▸ WHAT TO DO
Below is a listing. Quote from it, exactly, the lines from the one containing "carried.location, carried.rotation_quaternion = m.translation, q" down to the one containing "keys = carried.animation_data", both ends included, and nothing else.
** Begin GIVEN DATA **
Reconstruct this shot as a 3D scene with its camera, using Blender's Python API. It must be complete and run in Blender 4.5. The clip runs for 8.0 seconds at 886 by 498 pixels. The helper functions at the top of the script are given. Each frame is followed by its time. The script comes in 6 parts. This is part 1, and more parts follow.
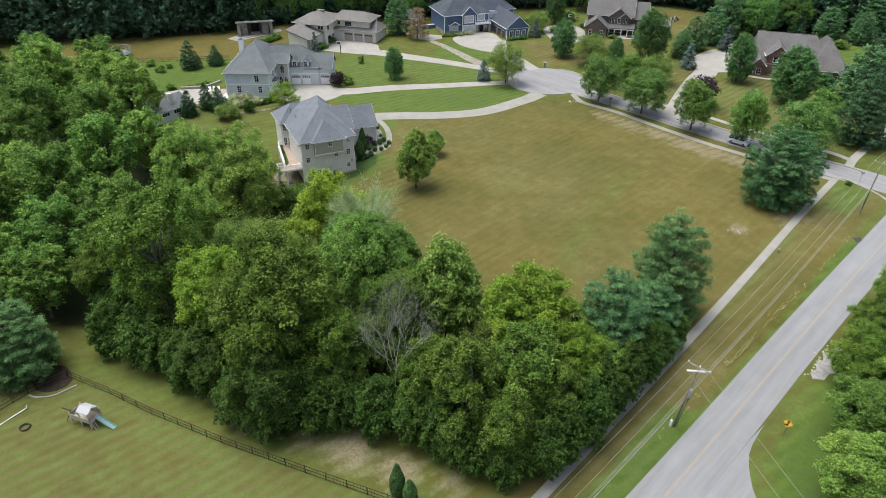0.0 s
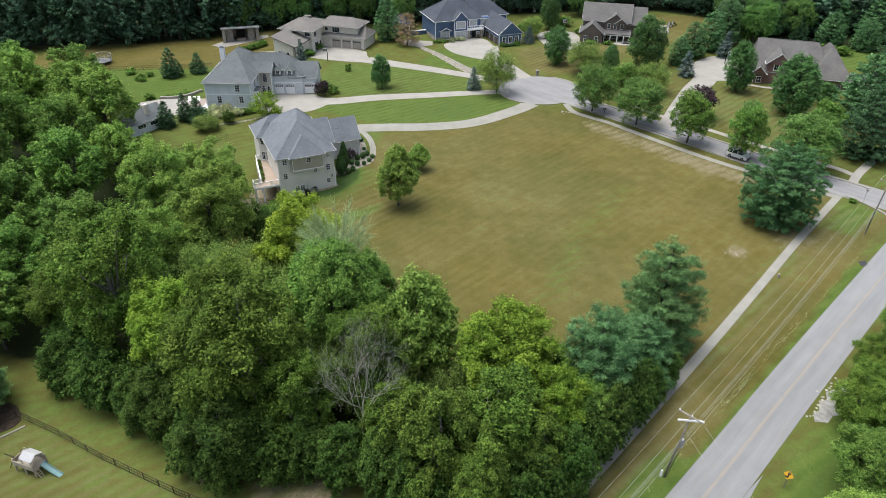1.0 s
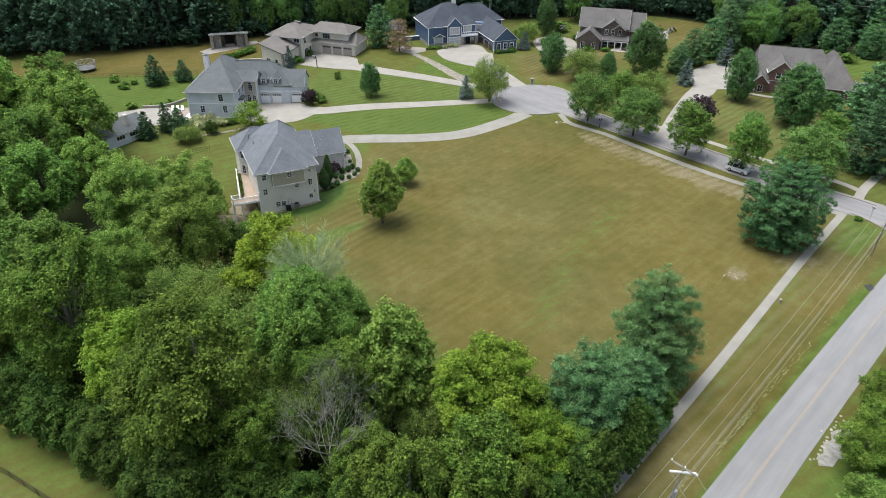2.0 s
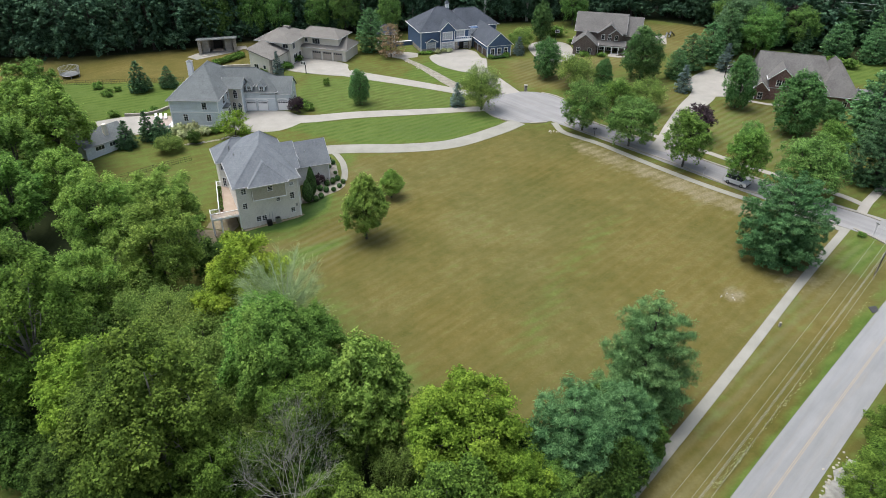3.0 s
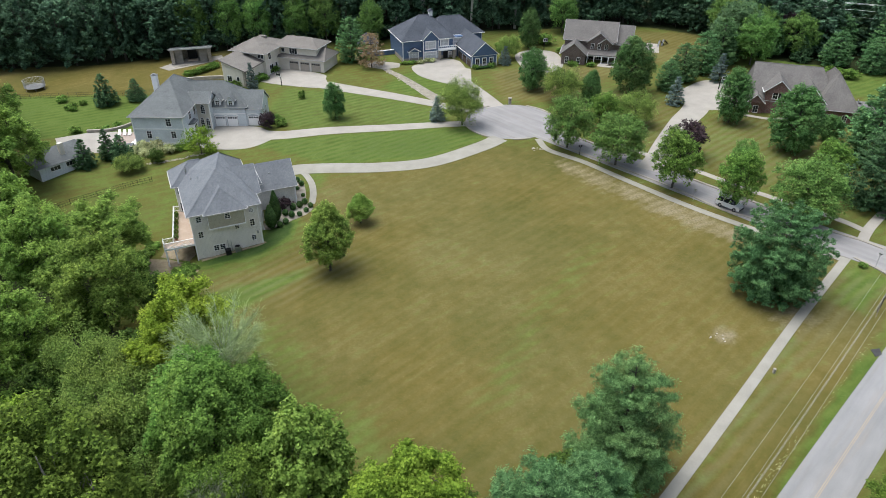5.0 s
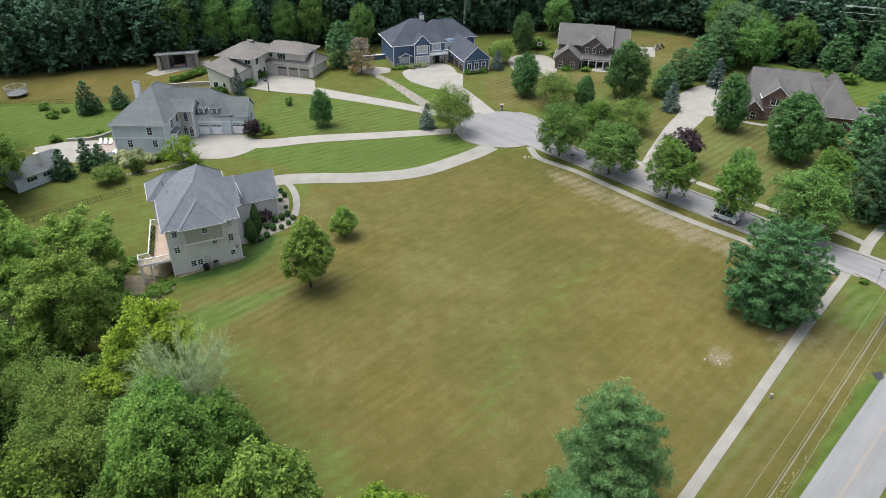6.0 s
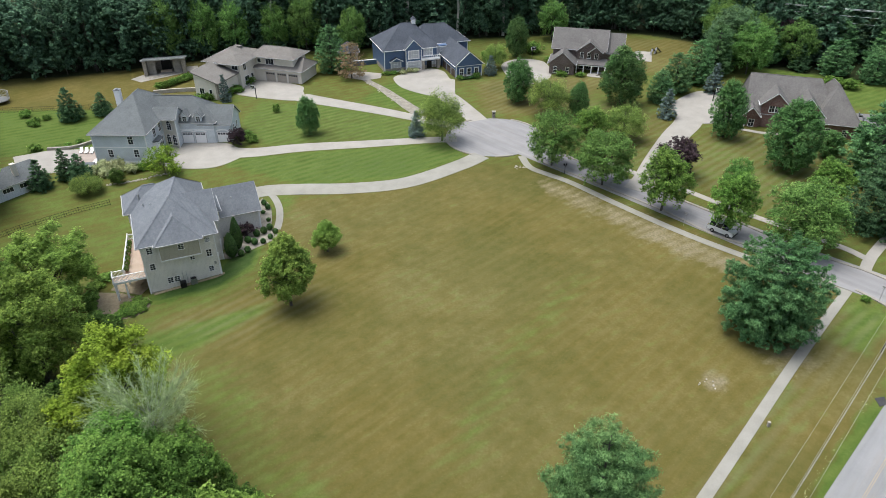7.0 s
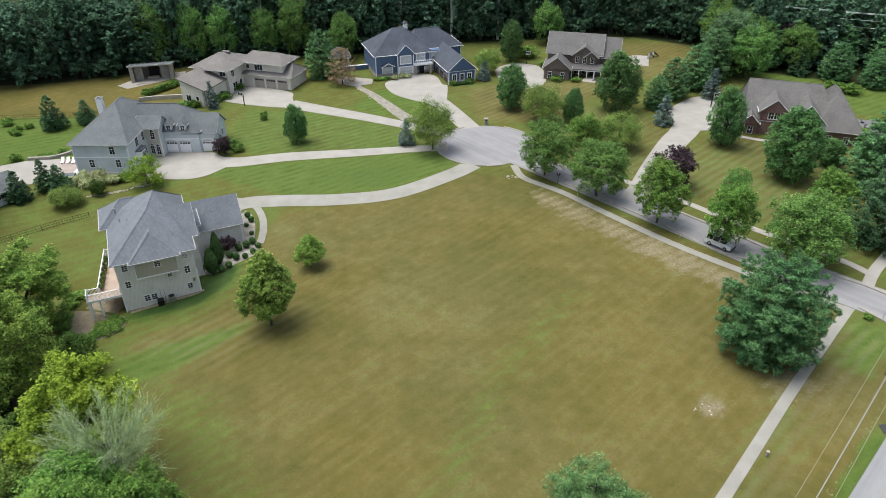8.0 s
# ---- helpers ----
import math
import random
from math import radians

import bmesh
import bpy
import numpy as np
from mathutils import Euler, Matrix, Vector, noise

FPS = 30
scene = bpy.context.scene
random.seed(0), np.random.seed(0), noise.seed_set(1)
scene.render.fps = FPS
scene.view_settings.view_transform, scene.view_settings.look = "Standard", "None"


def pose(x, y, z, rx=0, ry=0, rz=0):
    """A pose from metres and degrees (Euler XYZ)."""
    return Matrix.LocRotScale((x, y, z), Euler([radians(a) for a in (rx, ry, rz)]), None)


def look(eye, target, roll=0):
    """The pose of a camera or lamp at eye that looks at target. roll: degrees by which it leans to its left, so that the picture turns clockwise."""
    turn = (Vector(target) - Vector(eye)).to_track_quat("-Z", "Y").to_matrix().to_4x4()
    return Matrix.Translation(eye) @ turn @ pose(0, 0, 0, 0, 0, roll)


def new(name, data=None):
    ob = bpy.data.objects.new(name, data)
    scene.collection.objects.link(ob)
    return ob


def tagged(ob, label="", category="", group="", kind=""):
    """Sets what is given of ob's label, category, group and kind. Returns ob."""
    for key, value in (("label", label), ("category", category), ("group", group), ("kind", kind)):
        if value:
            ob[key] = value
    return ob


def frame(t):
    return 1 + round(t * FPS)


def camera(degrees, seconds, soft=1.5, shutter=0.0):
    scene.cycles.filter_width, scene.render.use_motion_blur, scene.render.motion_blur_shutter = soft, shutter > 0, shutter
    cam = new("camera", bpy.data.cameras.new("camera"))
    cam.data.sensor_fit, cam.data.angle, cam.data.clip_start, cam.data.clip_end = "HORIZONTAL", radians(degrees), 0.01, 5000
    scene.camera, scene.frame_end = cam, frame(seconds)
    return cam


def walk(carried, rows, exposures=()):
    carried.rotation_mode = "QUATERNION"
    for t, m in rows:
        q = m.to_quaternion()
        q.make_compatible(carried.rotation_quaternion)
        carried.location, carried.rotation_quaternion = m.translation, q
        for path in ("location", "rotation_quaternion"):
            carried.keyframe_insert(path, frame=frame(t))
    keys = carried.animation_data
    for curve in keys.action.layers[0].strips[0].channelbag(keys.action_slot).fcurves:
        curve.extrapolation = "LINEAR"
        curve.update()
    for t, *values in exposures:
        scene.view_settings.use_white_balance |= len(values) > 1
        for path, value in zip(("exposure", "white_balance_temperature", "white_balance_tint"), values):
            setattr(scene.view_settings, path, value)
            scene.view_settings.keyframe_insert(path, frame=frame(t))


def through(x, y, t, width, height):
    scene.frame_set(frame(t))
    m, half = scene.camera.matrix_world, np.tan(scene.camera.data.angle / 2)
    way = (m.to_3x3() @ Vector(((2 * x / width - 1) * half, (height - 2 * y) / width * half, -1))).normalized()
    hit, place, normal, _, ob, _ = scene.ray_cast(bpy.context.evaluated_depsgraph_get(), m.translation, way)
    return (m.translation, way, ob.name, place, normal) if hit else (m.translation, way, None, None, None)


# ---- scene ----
** End GIVEN DATA **
▸ COMPLETE ANSWER
        carried.location, carried.rotation_quaternion = m.translation, q
        for path in ("location", "rotation_quaternion"):
            carried.keyframe_insert(path, frame=frame(t))
    keys = carried.animation_data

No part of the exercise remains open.